Shampoo – Even easier! So, this is a concept called “poo-free”. You use baking soda, perhaps 1 – 2 times a week, so scrub your scalp and get rid of any dirt or build up. Run a mixture of apple cider vinegar and water through your hair, concentrating on the ends. I do this process once a week. To freshen up, I do wash and scrub, but with water only. I also am going to make begin using some jojoba oil, or a mix of grapeseed oil and lavender essential oil through my hair, just because it has a really pleasing scent. For a lot, lot, lot more info on this and some very helpful faq’s, check out

Now, the trick with going poo free? When you start, your poor hair isn’t going to know what has hit it. Every time you use a conventional shampoo, it strips your hair of its natural oils. You’re tricking your follicles, then, to produce MORE oil. Yor very dazed and  confused hair follicles may commonly OVER-produce oil, to compensate. For a week or so (up to a month for some people, I’ve heard), you may have some oily hair. So, either just go for it, or pick a ‘hermit month’ and don’t go out.  Seriously, for me, it wasn’t too bad.

The other trick is finding out what baking soda method works best for you. I’ve tried a couple of things: 1 – 2 Tbl. baking soda dissolved in a squeeze bottle (an old mustard bottle works well), and baking soda mixed with water. It is the latter that I’m currently using. I put about 1 tsp, very small amount, in my hand, just wet with water, and rub on my scalp. I spend about 3 -4 minutes massaging my scalp lightly, yet firmly, in a circular motion with my fingers. I rinse well with warm water. Then, I get my jar of ACV/Water (half and half mixture is what I use, but you can increase or decrease the strength) and wet the end of my hair, but also I put it throughout my hair (that is the step that might not work for everyone, but it works for me). This is a natural softener/conditioner. The last step, I turn the water on cold. I rinse the ACV out in cold water, which I think tends to close up my hair follicles and prevent oils from being over-produced.

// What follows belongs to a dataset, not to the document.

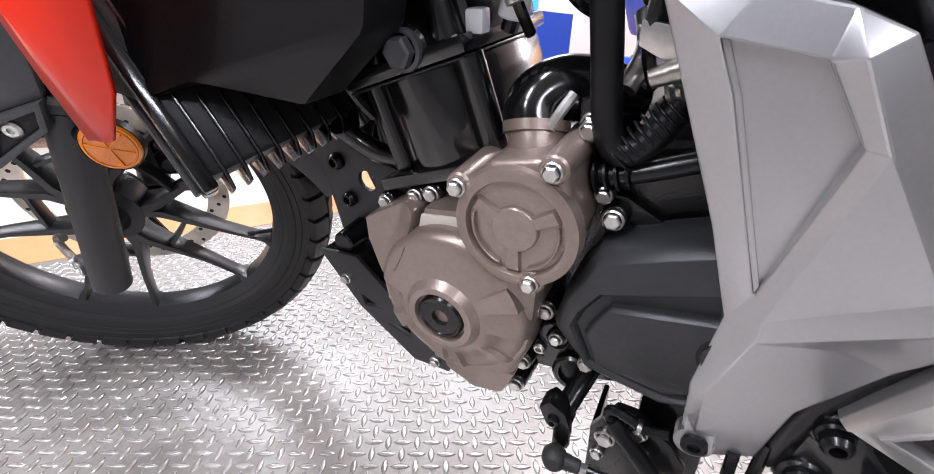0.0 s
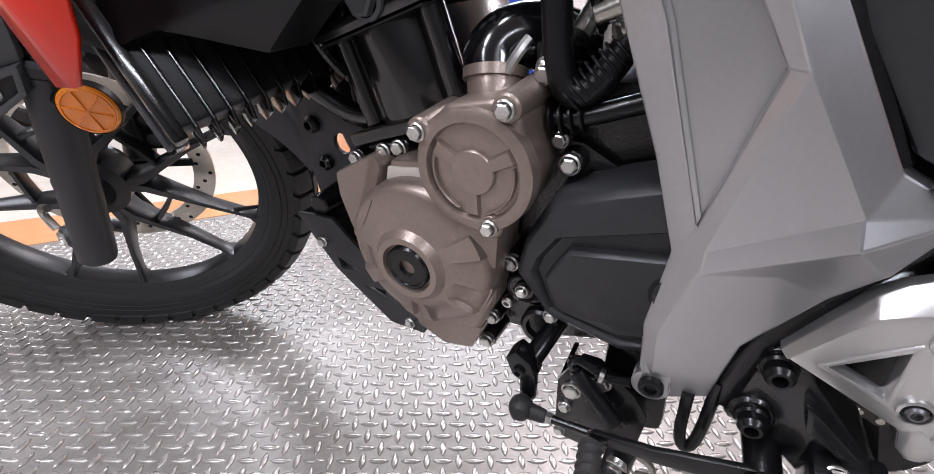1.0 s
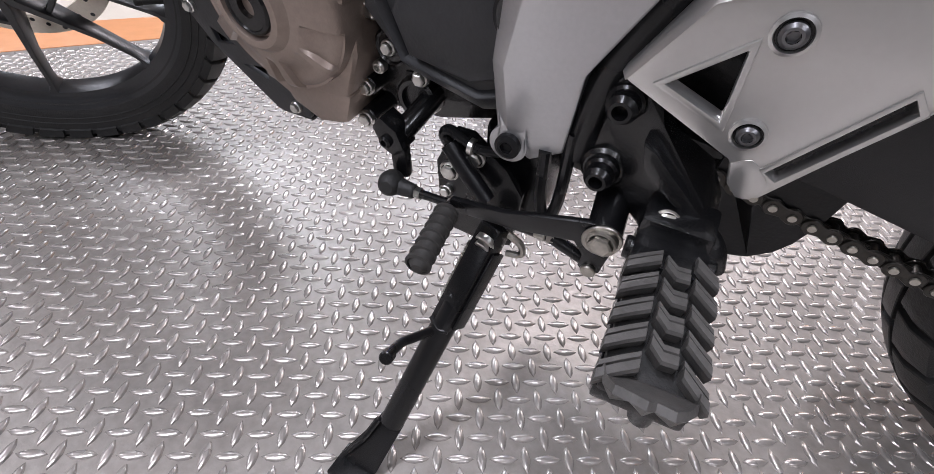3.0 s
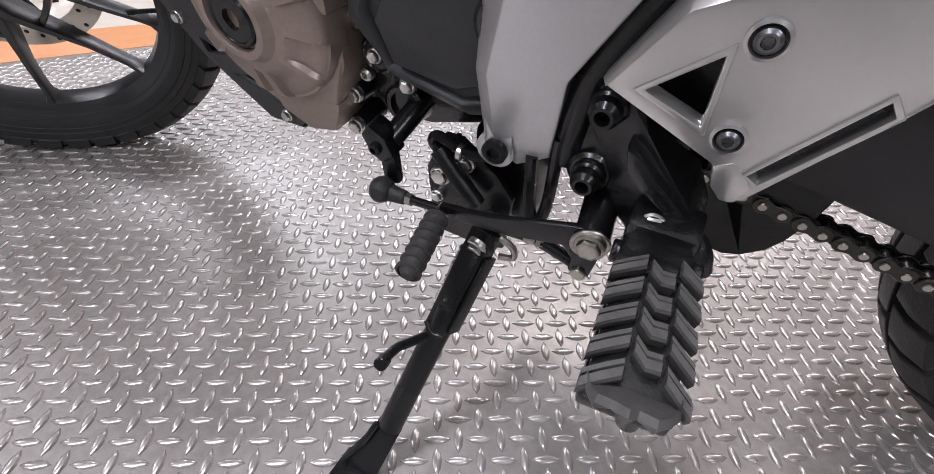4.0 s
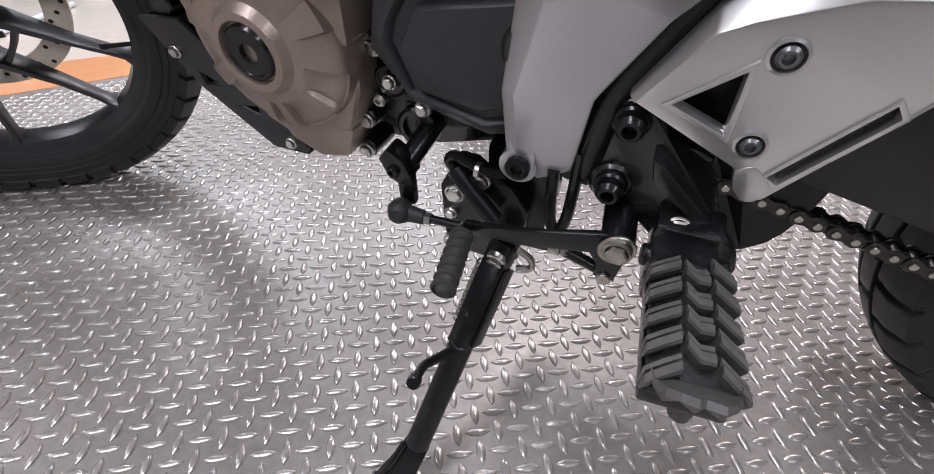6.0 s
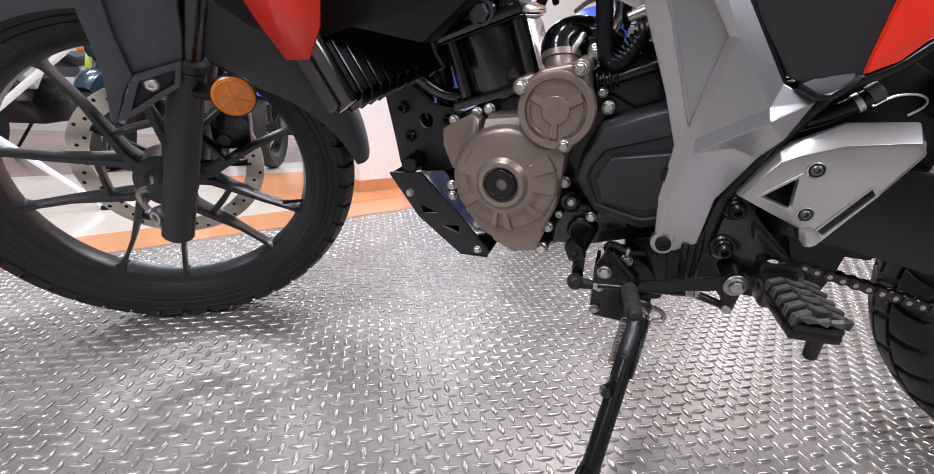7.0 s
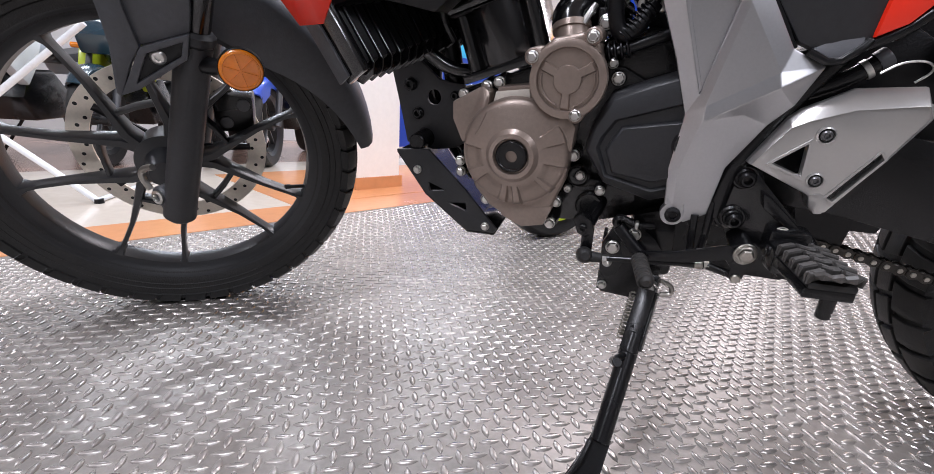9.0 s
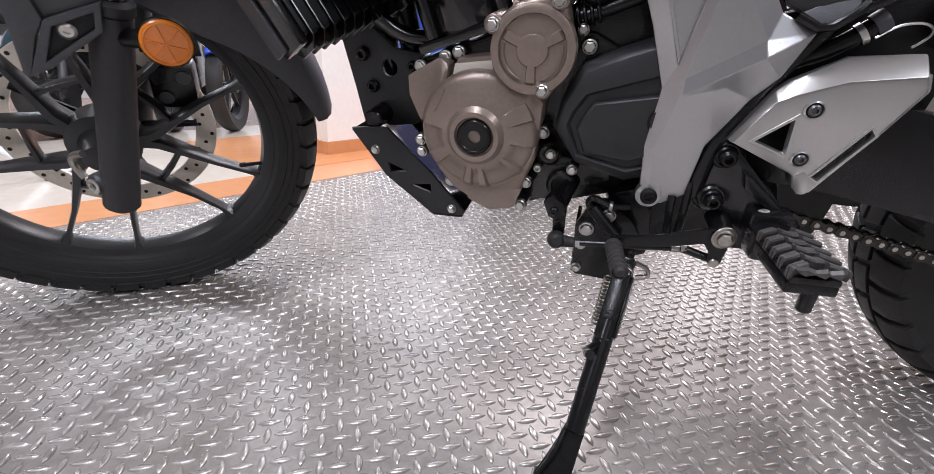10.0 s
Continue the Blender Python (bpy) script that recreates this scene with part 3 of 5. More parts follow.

Pro: My hair is soft, manageable, and has more volume. Seriously! Con: I sometimes miss the smell of my old shampoo. Seriously. But, since so many people are affected by our overly-smelly chemical-ly world, I figure taking some smell out of the air is a small sacrifice.

Oil Cleansing Method for Skin: Using the proper ratio of castor oil to olive oil, and 3 drops of tea tree oil, I clean my skin using the ‘like dissolves like’ principle. I have struggled with acne all my life, and this method has given me some good results. I break out from the slightest irritation. I also know now that I have some food triggers that affect oil production in my skin, as well as hormonal cues that affect me. Both subjects of other posts. You can check out the post that got me going on this method at this site, right here:

So, once you’ve got this concoction mixed up, you put a dime-sized amount in you palm, and rub it right in to you skin. Then, take a washcloth and get it wet in realllly hot water – as hot as you can stand (without getting burned of course)  – Wet and wring on the cloth, then lay it over you face. Give yourself a relaxing facial steam. Stand there until it gets cool, then lift off cloth and repeat. You can do this 2 – 5 times; I usually do twice, then I gently rub my face in a circular motion, lifting off any oil that remains. Make sure to get good and rinsed off around your hairline and ears. You’ll only need to do this every other, or even every third day!  Pro: You’ll notice soft skin with a glow! I hope, like me, you will notice fewer breakouts as well. Con: It is especially important to REMEMBER to do this. I do sometimes forget, and when I’m not diligent, I notice more oilyness and breakouts that my skin seems to be prone to anyway.

So, you made it through the post. Congrats. And more kudos to you if you consider trying one of these things, even if its just for a week, or for a month, or for the summer!